The foundation also entered into a partnership with Landscape Structures Inc., a Delano-based commercial playground manufacturer. Landscape Structures, the playground industry’s thought leader on inclusive play, will supply the playground equipment for Madison’s Place. The company, along with their Minnesota partner Flagship Recreation, is focused on helping communities go beyond providing accessibility to ensuring inclusion. In addition to getting children with limited mobility onto the playground, Landscape Structures engages the social and emotional benefits of a playground to help promote social inclusion between children with and without disabilities.

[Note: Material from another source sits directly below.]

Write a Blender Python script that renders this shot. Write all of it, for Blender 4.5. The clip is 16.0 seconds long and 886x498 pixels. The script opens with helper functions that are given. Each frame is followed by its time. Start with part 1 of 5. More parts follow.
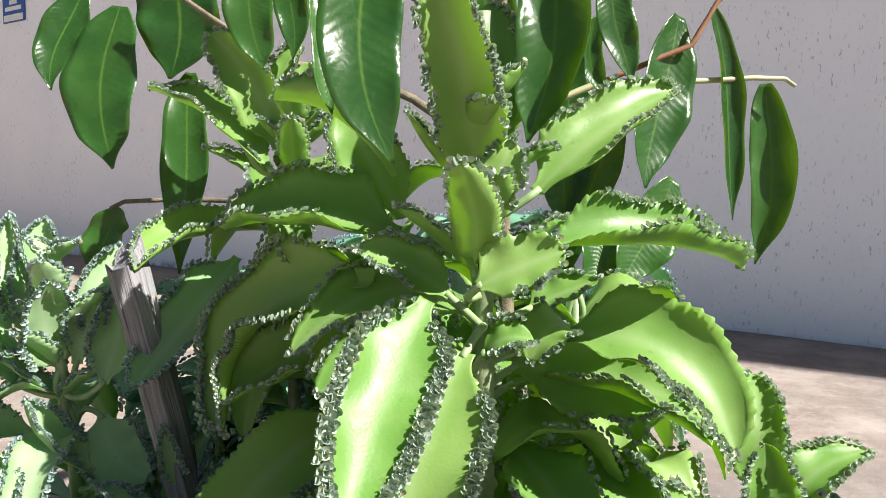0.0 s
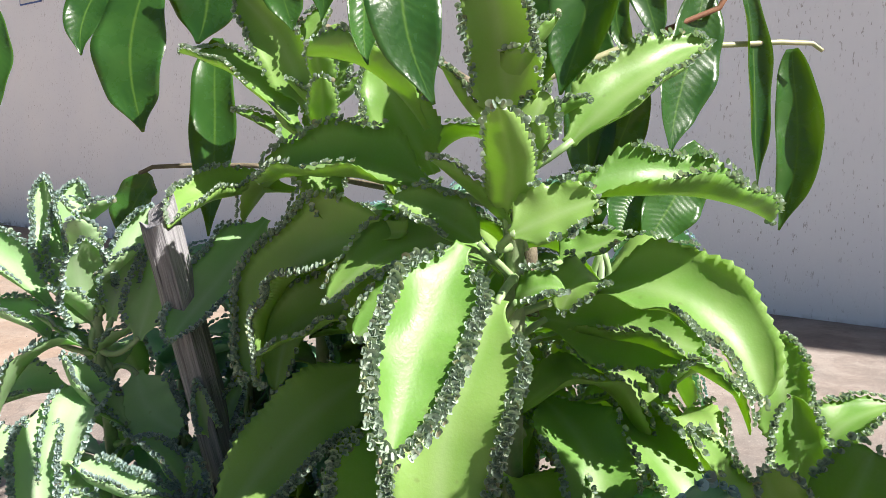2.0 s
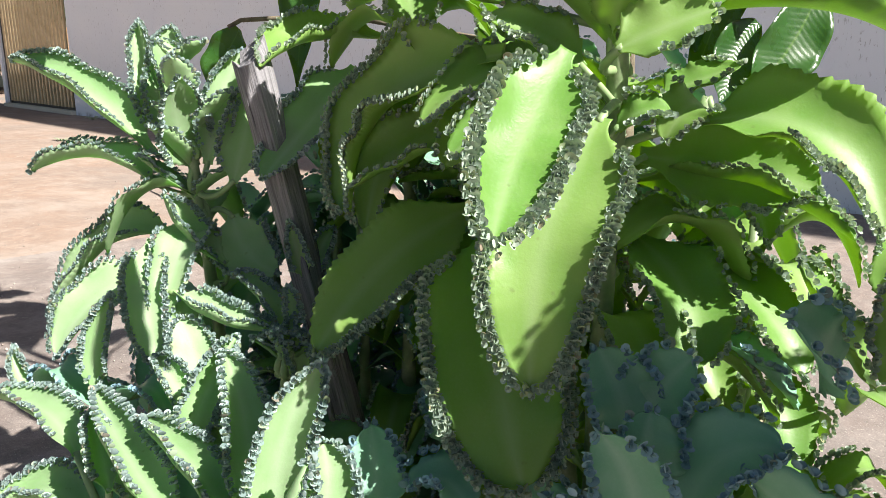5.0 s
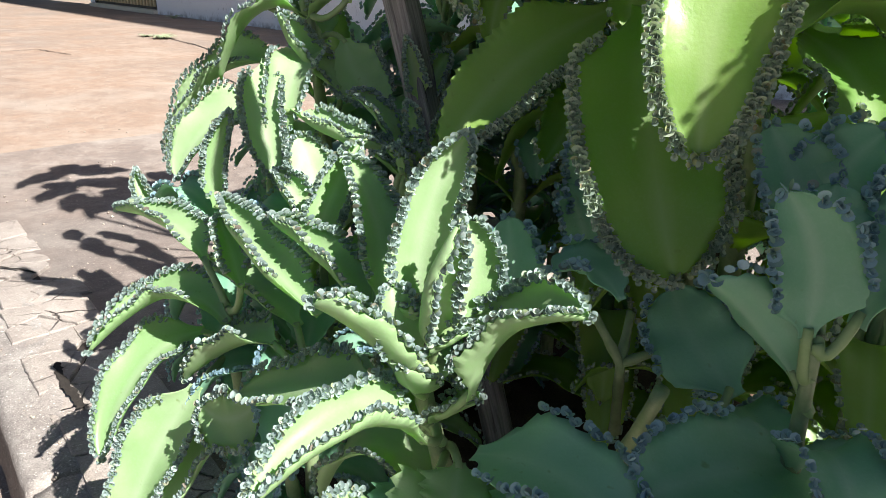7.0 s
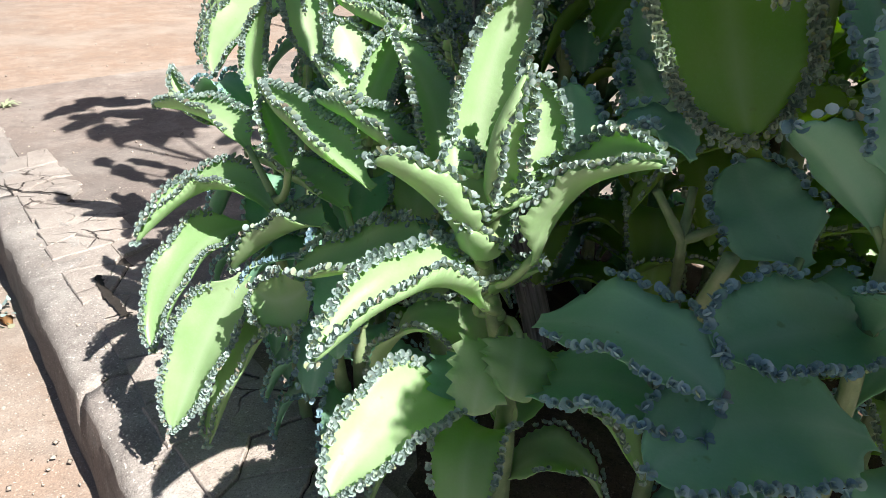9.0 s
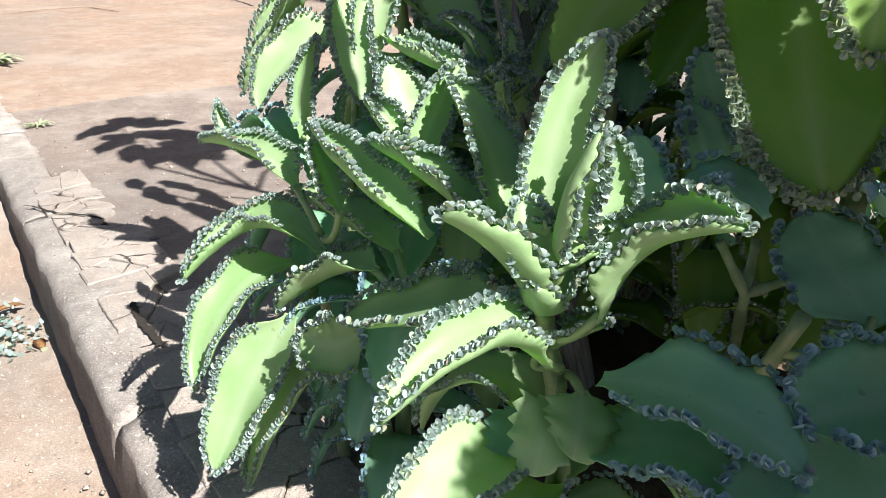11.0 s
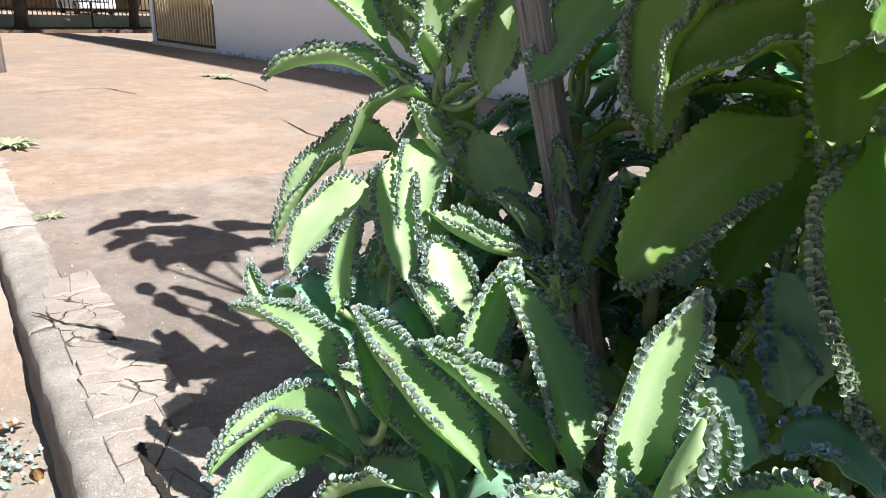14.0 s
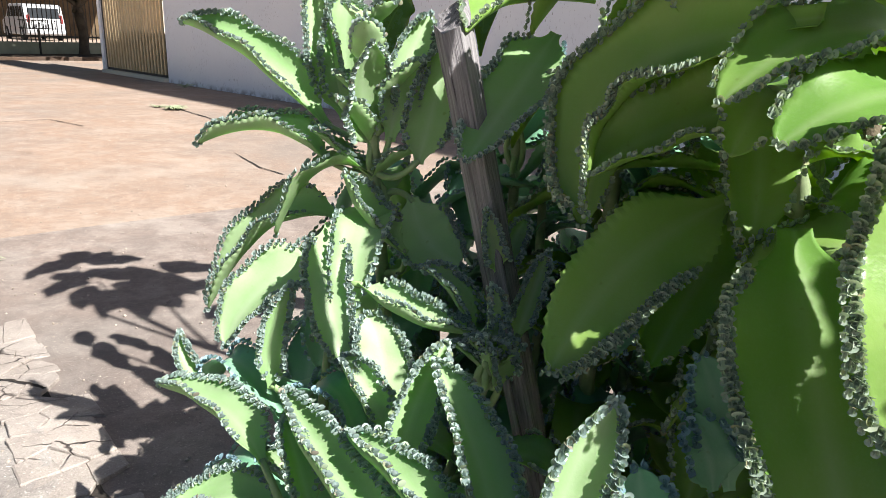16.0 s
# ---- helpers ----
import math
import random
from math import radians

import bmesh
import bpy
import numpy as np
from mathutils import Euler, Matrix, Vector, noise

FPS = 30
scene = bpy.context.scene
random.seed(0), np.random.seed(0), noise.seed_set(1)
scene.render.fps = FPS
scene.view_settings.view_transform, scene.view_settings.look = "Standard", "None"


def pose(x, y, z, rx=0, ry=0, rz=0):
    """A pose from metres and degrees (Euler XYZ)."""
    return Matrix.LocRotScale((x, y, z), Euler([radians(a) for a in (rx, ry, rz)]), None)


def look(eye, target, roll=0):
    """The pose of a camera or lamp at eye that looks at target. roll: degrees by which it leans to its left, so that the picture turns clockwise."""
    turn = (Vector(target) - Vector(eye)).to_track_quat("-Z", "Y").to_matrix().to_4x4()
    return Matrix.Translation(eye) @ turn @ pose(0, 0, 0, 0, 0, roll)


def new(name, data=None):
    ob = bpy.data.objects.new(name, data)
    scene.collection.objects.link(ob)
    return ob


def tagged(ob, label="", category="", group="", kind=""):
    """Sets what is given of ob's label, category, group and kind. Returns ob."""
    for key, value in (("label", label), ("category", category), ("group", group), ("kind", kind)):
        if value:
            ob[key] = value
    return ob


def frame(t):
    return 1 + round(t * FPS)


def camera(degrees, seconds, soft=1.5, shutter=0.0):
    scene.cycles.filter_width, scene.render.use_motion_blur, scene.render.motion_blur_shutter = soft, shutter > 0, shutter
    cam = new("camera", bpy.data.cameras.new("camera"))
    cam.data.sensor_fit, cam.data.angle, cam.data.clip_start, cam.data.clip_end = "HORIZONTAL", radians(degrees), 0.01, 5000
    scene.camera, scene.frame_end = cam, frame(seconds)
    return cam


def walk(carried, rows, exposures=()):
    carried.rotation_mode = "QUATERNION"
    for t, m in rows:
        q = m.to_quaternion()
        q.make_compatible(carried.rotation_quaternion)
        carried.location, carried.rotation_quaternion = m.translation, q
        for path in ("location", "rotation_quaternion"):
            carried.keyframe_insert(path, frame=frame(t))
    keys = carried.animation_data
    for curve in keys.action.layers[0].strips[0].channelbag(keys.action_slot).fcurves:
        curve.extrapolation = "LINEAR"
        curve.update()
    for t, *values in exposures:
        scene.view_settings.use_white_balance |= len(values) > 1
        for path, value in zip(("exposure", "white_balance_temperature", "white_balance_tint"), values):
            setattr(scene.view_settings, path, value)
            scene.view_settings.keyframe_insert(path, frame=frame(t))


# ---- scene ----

The playground is to be built in summer 2012. Falls for All, which is planning a universal access playground for the Wabun Picnic area of Minnehaha Falls Park in Minneapolis was approved for $200,000 in funding from the Hennepin County Youth Sports program. The contribution puts Falls for All closer to its goal of a fully accessible and inclusive playground for children (and adults) of all abilities. More than $600,000 has been raised toward the group’s $950,000 goal.

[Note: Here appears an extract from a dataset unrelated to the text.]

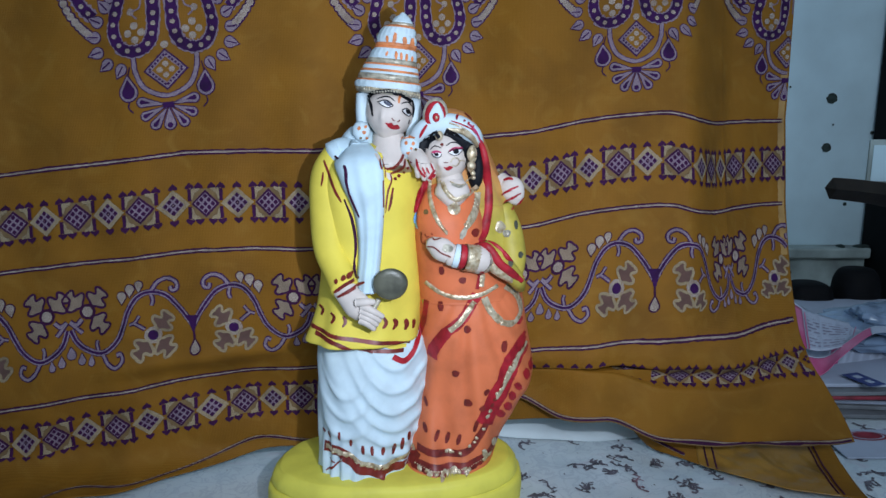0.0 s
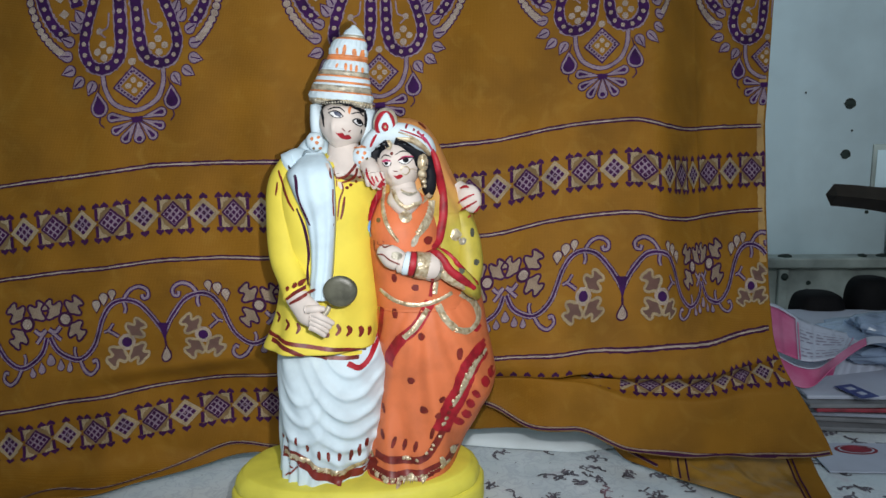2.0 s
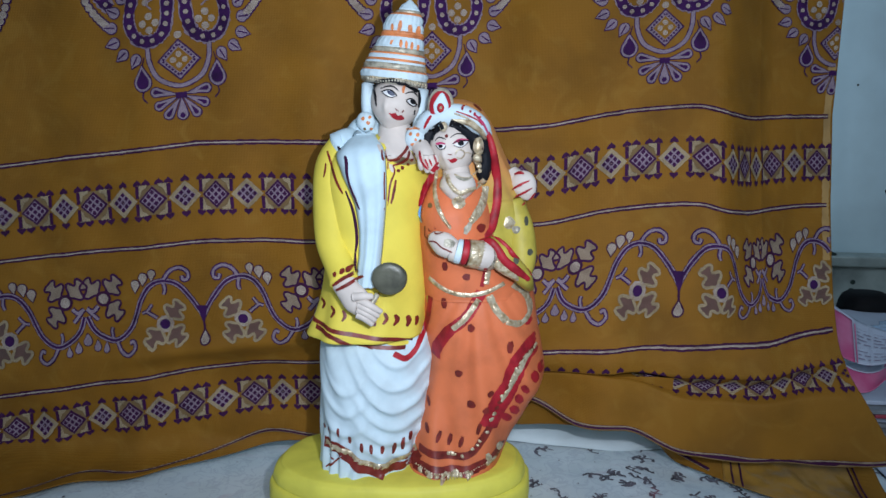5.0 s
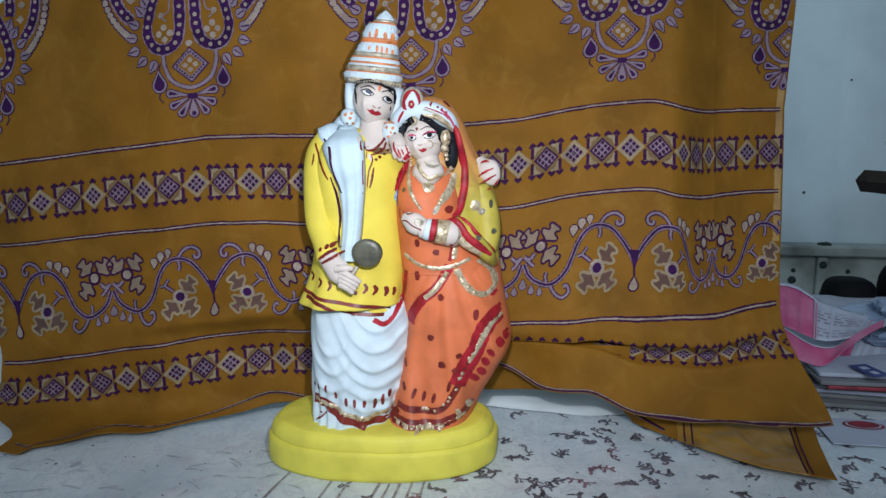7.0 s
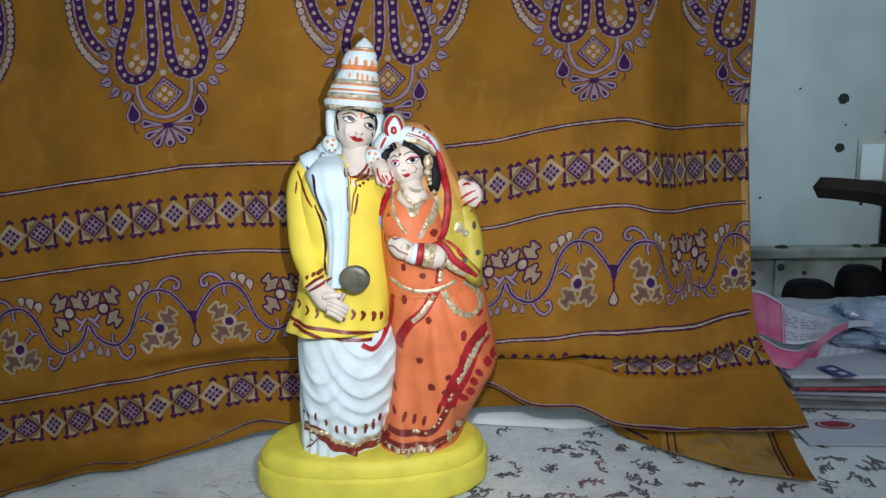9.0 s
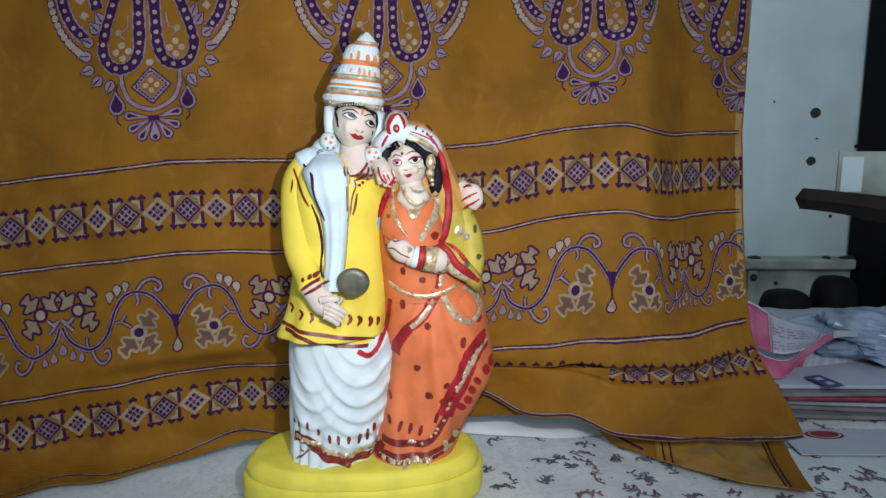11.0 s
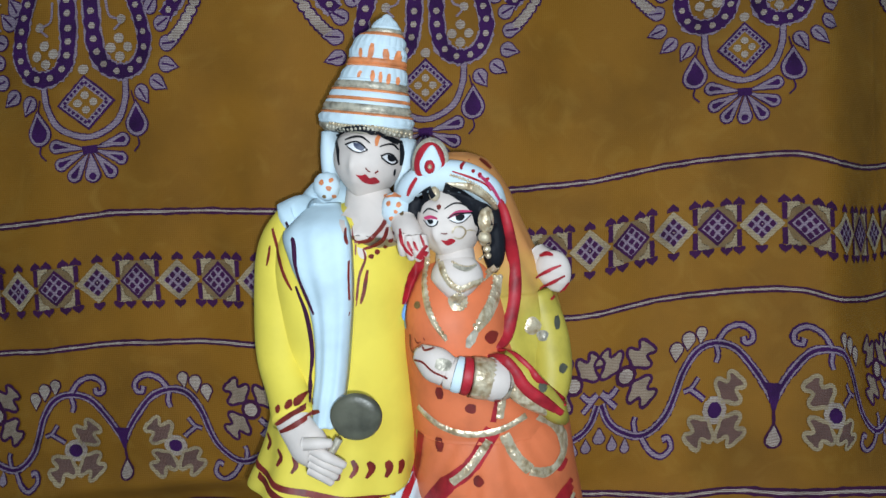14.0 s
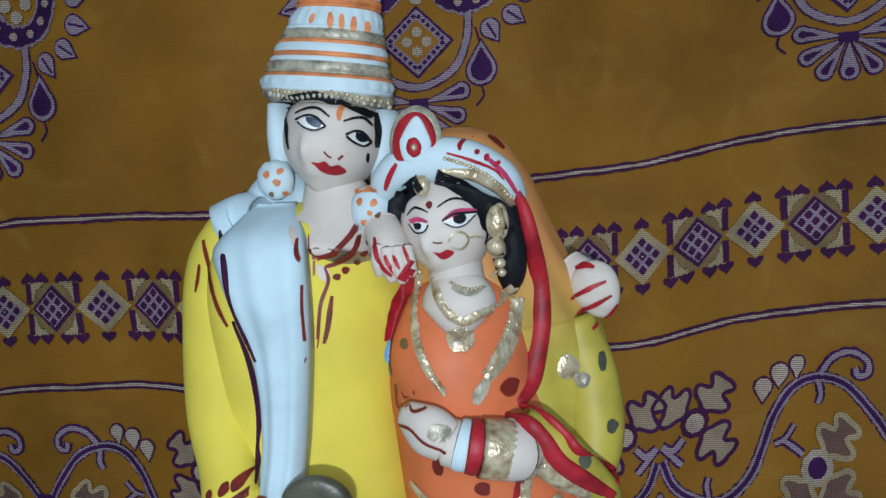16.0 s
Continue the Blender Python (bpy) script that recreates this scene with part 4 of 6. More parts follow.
leaf = tagged(new("folded_leaflet"), "folded pink and white printed leaflet lying open", "leaflet")
page, V, n, m = sheet("page", [(0.2852, 0.6250, 0.0735), (0.3151, 0.6220, 0.0609), (0.3408, 0.6200, 0.0519), (0.3647, 0.6220, 0.0550), (0.3833, 0.6300, 0.0603)],
                      [(0.2980, 0.6680, 0.0929), (0.3272, 0.6680, 0.0926), (0.3584, 0.6680, 0.0754), (0.3938, 0.6720, 0.0641), (0.4175, 0.6750, 0.0583)], "paper", inked=(lambda s, k: s < 0.40 and k < 0.86, "paperpink"))
page.parent = leaf
text = Build()
for row in range(9):
    k = 0.10 + row * 0.085
    i = int(0.46 * n)
    while i < int(0.86 * n):
        ln = 1 + (i * 7 + row * 5) % 3
        j = int(k * m * 1.0)
        f = k * m - j
        for a in range(i, min(i + ln, int(0.86 * n))):
            c = []
            for ii, ff in ((a, f), (a + 1, f), (a + 1, f + 0.35), (a, f + 0.35)):
                q = V[ii * (m + 1) + j].lerp(V[ii * (m + 1) + min(j + 1, m)], min(1, ff))
                c.append(q + Vector((0, -0.0012, 0.0006)))
            text.add(c, [(0, 1, 2, 3)], "ink")
        i += ln + 1
text.make("print_bars", page, False)
for a in (0.42, 0.89):
    fr = Build()
    for j in range(int(0.86 * m)):
        i0 = int(a * n)
        q = [V[i0 * (m + 1) + j], V[(i0 + 1) * (m + 1) + j], V[(i0 + 1) * (m + 1) + j + 1], V[i0 * (m + 1) + j + 1]]
        up = Vector((0, -0.0012, 0.0006))
        fr.add([q[0].lerp(q[1], 0.3) + up, q[0].lerp(q[1], 0.7) + up, q[3].lerp(q[2], 0.7) + up, q[3].lerp(q[2], 0.3) + up], [(0, 1, 2, 3)], "paperpink")
    fr.make("ruled_line", page, False)
flap, _, _, _ = sheet("flap", [(0.2886, 0.6180, 0.0644), (0.3065, 0.6100, 0.0437), (0.3235, 0.6060, 0.0351), (0.3404, 0.6060, 0.0334), (0.3598, 0.6100, 0.0501), (0.3936, 0.6250, 0.0656), (0.4259, 0.6400, 0.0627)],
                      [(0.2867, 0.6300, 0.0755), (0.3140, 0.6260, 0.0585), (0.3340, 0.6220, 0.0474), (0.3523, 0.6220, 0.0462), (0.3713, 0.6260, 0.0582), (0.4004, 0.6400, 0.0679), (0.4297, 0.6500, 0.0654)], "paperpink", inked=(lambda s, k: s > 0.82 or (k > 0.9), "paper"))
flap.parent = leaf
low, _, _, _ = sheet("under_page", [(0.3233, 0.6250, 0.0243), (0.3571, 0.6300, 0.0196), (0.3933, 0.6400, 0.0188), (0.4500, 0.6600, 0.0204)],
                     [(0.3464, 0.6600, 0.0384), (0.3789, 0.6600, 0.0442), (0.4160, 0.6700, 0.0468), (0.4539, 0.6800, 0.0465)], "paper", inked=(lambda s, k: 0.32 < s < 0.42 and k > 0.1, "paperpink"))
low.parent = leaf


def crumple(p):
    return p * (0.9 + 0.5 * abs(noise.noise(p * 1.8 + Vector((4, 1, 2)))) + 0.22 * abs(noise.noise(p * 4.6)))


b = Build()
ball(b, (0.478, 0.690, 0.050), (0.085, 0.055, 0.024), "bluebag", 60, 40, crumple)
tagged(b.make("plastic_bag", None, False), "crumpled pale blue plastic bag on the paper stack", "bag")

rnd = random.Random(3)
for k in range(7):
    z = 0.0012 + k * 0.0042
    x0, y0 = 0.330 + rnd.uniform(-0.008, 0.012), 0.576 + rnd.uniform(-0.008, 0.010) + 0.002 * k
    b = Build()
    box(b, x0, x0 + 0.36, y0, y0 + 0.29, z, z + 0.0036, ("news", "news", "paper", "news", "redink", "news", "paper")[k], 0.0009)
    ob = b.make("newspaper", None, False)
    ob.matrix_world = Matrix.Translation((0.5, 0.75, 0)) @ Matrix.Rotation(radians(rnd.uniform(-7, 3)), 4, "Z") @ Matrix.Translation((-0.5, -0.75, 0))
    tagged(ob, "folded newspaper in a low stack on the table", "newspaper", "stack of papers")
b = Build()
box(b, -0.009, 0.009, -0.015, 0.015, 0.0325, 0.0329, "navy")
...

ProAct, Inc. names new board member
ProAct, Inc. has named Deanna (DeDe) Wanzek, a veteran physical therapist and former business owner, to its board of directors. The nonprofit organization serving people with disabilities has a growing program in Hudson, Wis., where Wanzek is employed by Avanti Center. The center, which she helped t found, provides physical, occupational and speech therapy to children and adults with disabilities.
“Many of the Hudson participants are people that I saw as children,” Wanzek said. “It is very interesting to me to see the life cycle– how things were for them when they were children and now how life is for them as adults.”
She is a successful closed head injury survivor, having suffered from a broadside car accident 22 years ago. “I was extremely fortunate. Had he hit the car about three feet more toward the front I probably would not be here.”
Wanzek holds certification as a physical therapist from the Mayo Clinic in Rochester. She is also a pediatric clinical specialist. She teaches at St. Catherine University in St. Paul in the school’s doctorate of physical therapy program.
She and her family live in River Falls, Wisc. ProAct is headquartered in Eagan and maintains additional sites in Red Wing, Zumbrota and Hudson, Wis. It serves individuals experiencing barriers to employment and self-sufficiency due to developmental disabilities, mental health issues, traumatic brain injuries and other conditions.